POLITICS

Tory MPs Line Up To Criticise Government Plans To 'Force' Schools To Become Academies

Education Secretary Nicky Morgan gets torrid time in Commons

13/04/2016 18:08 | Updated 13 April 2016
BBC Parliament
Education Secretary Nicky Morgan

A major Tory rebellion is brewing over Government plans to turn every school into an academy as MPs lined up to raise concerns over being "forced" to switch.

In the House of Commons, Education Secretary Nicky Morgan faced a barrage of criticism from fellow Conservatives over all state schools becoming academies by 2020 - or have plans to do so by 2022.

In a debate called by the Labour Party, one Tory after another stood up to raise concerns over “compulsory academisation”.

Earlier in the day, Tory backbencher Stewart Jackson, who said the plan was “rushed, ill-thought out and flawed”, claimed ministers would have to "dump it before too long" - signalling many expected a U-turn.

Parliament TV
Conservative MP Tim Loughton

Former schools minister Tim Loughton said: “As a Conservative I always believe in choice. Can she outline to me the downside of schools migrating organically to academy status rather than imposing a compulsory and arbitrary timeline on them?”

Dorset MP Richard Drax told the House: “Can I suggest caution. A natural progression from one to another would probably be the best way to go rather than imposition.”

Yorkshire MP Jason McCartney said: “I’m a Conservative because I believe in choice.
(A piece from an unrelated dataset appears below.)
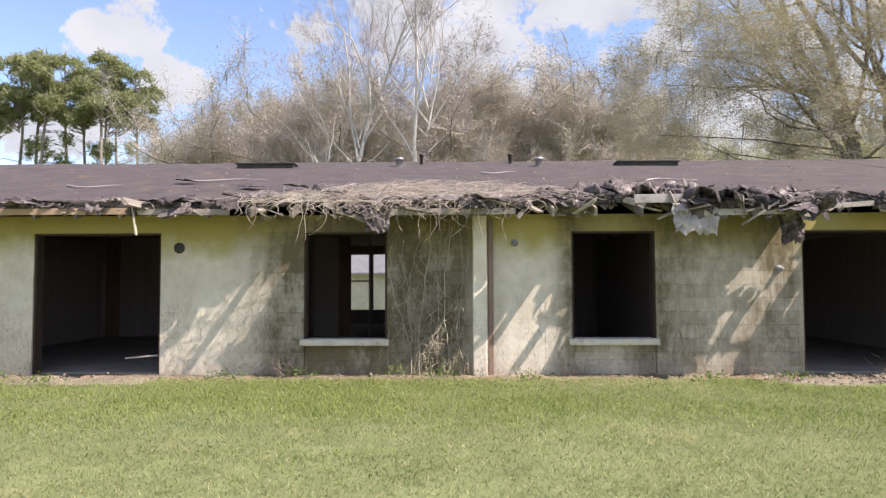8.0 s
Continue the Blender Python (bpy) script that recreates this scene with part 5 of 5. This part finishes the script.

Does she agree with me that we should put our trust in governing bodies and will she look again at this phrase ‘forced’?”

Tory MP Sir Edward Leigh added: “Can we please have a compromise at the end of this process by which county councils will not necessarily be forced to give up control of their primary schools?”
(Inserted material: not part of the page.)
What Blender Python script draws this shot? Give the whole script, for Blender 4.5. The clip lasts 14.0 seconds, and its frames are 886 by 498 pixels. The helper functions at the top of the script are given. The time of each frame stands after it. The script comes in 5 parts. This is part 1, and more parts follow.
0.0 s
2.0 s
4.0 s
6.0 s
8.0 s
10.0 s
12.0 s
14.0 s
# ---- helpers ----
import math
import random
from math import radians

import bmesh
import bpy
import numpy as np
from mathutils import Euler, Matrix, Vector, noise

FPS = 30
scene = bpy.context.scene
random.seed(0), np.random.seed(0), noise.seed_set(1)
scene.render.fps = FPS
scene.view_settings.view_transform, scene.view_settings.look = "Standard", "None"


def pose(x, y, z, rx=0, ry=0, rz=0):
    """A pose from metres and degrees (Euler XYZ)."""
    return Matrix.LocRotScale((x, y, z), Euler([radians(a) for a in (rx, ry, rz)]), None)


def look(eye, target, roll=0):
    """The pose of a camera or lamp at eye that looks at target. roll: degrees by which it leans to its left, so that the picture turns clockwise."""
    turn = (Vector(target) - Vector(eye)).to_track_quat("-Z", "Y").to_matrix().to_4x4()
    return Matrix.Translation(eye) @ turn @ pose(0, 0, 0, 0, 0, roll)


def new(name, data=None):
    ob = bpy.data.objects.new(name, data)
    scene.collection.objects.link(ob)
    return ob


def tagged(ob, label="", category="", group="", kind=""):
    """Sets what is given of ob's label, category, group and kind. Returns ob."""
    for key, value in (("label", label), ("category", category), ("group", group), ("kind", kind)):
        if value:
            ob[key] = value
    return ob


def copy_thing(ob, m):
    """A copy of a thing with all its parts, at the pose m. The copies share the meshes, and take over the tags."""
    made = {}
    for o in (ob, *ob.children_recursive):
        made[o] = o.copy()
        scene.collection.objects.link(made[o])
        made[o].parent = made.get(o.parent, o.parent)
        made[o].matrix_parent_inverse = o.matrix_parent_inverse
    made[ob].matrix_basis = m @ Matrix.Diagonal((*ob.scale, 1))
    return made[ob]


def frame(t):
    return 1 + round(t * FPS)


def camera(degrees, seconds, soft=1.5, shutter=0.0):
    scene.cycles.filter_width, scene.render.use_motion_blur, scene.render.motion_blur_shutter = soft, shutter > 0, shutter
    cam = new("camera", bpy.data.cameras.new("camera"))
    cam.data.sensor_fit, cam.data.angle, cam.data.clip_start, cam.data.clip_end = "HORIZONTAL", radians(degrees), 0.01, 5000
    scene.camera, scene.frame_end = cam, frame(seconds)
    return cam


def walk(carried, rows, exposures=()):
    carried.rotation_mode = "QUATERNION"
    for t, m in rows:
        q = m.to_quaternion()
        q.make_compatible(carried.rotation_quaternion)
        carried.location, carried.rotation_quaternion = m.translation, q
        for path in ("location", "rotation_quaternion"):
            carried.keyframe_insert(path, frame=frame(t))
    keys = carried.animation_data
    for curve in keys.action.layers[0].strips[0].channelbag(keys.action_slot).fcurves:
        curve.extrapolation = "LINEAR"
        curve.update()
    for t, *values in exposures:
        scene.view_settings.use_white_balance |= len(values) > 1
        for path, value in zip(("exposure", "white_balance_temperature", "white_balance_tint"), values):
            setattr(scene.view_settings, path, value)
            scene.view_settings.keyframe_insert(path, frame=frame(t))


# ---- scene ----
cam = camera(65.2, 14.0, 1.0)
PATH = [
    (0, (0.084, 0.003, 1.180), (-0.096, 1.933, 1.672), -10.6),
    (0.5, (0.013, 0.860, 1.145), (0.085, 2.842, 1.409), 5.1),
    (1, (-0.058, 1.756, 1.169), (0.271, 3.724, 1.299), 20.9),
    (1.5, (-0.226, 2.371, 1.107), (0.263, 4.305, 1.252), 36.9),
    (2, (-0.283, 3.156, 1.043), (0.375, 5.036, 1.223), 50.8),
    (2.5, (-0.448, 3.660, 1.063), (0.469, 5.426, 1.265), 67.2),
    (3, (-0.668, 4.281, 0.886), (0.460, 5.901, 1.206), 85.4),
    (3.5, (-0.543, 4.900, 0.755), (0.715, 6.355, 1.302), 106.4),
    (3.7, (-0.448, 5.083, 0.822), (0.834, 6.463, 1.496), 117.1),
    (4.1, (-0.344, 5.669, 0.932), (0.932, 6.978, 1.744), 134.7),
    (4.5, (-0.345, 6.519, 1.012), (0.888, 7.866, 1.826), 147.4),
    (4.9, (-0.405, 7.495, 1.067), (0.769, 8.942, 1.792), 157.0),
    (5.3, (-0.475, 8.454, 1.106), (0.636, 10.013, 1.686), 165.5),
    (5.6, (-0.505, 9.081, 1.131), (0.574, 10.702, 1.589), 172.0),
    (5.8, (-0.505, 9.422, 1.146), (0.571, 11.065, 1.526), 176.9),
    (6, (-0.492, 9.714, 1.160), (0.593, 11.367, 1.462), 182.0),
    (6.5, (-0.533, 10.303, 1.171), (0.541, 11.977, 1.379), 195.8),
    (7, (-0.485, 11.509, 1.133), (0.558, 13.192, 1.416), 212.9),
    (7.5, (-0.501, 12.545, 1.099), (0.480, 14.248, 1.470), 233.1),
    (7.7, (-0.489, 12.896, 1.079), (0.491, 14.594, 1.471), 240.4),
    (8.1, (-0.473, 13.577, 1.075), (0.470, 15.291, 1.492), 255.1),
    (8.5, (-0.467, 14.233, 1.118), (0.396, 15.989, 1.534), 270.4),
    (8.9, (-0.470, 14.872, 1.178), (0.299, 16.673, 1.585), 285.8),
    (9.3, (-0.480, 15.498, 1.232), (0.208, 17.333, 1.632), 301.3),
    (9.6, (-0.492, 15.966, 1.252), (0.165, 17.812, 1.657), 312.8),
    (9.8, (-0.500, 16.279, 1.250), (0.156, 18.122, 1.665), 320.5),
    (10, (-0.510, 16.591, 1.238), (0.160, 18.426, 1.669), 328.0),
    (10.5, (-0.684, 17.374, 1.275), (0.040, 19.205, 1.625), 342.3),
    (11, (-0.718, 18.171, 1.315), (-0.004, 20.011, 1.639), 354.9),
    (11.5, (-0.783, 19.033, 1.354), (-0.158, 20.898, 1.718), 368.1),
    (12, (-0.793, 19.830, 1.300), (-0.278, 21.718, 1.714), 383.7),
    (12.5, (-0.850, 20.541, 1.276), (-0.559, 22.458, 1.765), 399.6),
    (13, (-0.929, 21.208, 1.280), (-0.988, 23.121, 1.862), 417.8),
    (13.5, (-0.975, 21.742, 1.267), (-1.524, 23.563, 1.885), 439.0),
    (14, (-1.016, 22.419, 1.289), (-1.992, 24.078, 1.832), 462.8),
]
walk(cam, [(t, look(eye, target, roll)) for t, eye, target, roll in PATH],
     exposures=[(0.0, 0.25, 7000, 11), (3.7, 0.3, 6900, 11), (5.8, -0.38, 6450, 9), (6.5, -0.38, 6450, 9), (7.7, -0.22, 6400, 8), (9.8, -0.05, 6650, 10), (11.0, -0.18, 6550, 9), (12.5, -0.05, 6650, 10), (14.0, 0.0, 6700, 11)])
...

Conservative Steve Brine said teachers were feeling “confusion as to why something that is so obviously not broken needs fixing”.

Morgan argued there was “appetite” from parents, teachers and governing bodies for “more responsibility for their schools, not be told what to do by local authorities”.

Labour today led an Opposition Day debate having tabled a motion claiming there is “no evidence that academisation in and of itself leads to school improvement”. A vote later is not binding but could prove embarrassing for the Government.

Academies are state-controlled but free of local authority control.

For any school that fails to have a plan in place, the Government will take on radical new powers to intervene and ensure academy conversion takes place.

Unions have hit out at the Government for moving to “undo over 50 years of comprehensive public education at a stroke”.